March 16, 2018

Working Toward Constructive Solutions


The Centre for Lebanese Studies at LAU receives the prestigious Lyle Spencer research grant to conduct a study into refugee education.

According to some estimates, Syrian refugee children now account for more than half of the pupils enrolled in Lebanese public schools. And while Lebanon is by far the country most affected by the headwinds from the continuing crisis in Syria, other countries have also stepped up to host refugee families, often with large numbers of children of various ages in need of education.

From its base within LAU, the Centre for Lebanese Studies (CLS) is at the forefront of attempting to understand and proactively address the educational experience of Syrian refugee children in Lebanon, the region and beyond. With the support of a $951,519 grant recently received from the Spencer Foundation, CLS Director Maha Shuayb and a team of colleagues are conducting a comparative longitudinal study of policies, programs and practices related to refugee education in four countries: Lebanon, Germany, Australia and Turkey.

According to Shuayb, the team is interested in three aspects of the issue: “The macro level of the study focuses on existing settlement and education policies across the four countries,” she explains. “The meso level focuses on existing education provisions for refugee children, and the micro level focuses on children’s progress and experiences at school.

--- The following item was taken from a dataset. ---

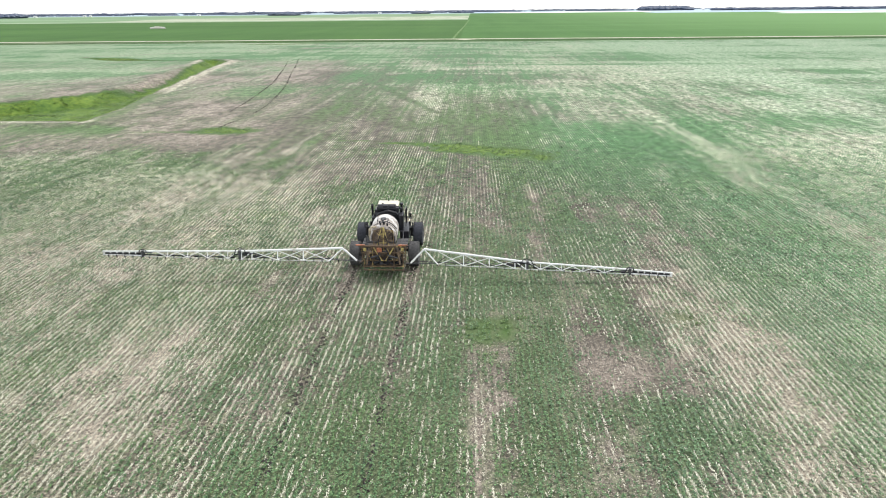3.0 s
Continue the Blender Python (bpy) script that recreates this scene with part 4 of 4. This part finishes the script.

We hope this will allow us to better understand the conditions that can help improve refugee students’ academic attainment.”

Over a five-year period from 2018 to 2023, the researchers will follow the development of selected refugee children enrolled in both middle and secondary schools in all four countries. “Our research methodology comprises qualitative and quantitative instruments, that is, analysis of policy documents concerned with migration and refugee legislations, and education policies for refugee children,” says Shuayb. “There will also be face-to-face as well as telephone interviews conducted with refugee children and their parents or other caregivers, teachers, principals and policy-makers,” she adds.

Those behind the CLS project often discuss what positive, real-world changes could come from it, says Nina Maadad, a member of the research team and senior lecturer in education at Adelaide University in Australia. “These would be educational provisions that could be revised to provide stronger and better opportunities for all refugee children.”

The CLS project resonates with LAU’s broad commitment to both research and community engagement, as stressed by the university’s Third Strategic Plan. It also follows an already established tradition within LAU of highlighting the plight of refugees and working toward constructive solutions, most recently in a November 2017 conference called The Politics of Reception: Syria’s Neighborhood as a Social Field hosted by the Department of Social Sciences and the Institute for Migration Studies.

As it gears up to fully operationalize research plans under the terms of the Spencer Foundation grant, the CLS is also preparing to launch a social media campaign highlighting problems related to vulnerable children’s access to education, focusing on both low-income Lebanese families and Syrian refugees. The campaign is based on research previously conducted under the auspices of the institute and published as a background paper for the International Commission on Financing Global Education Opportunity.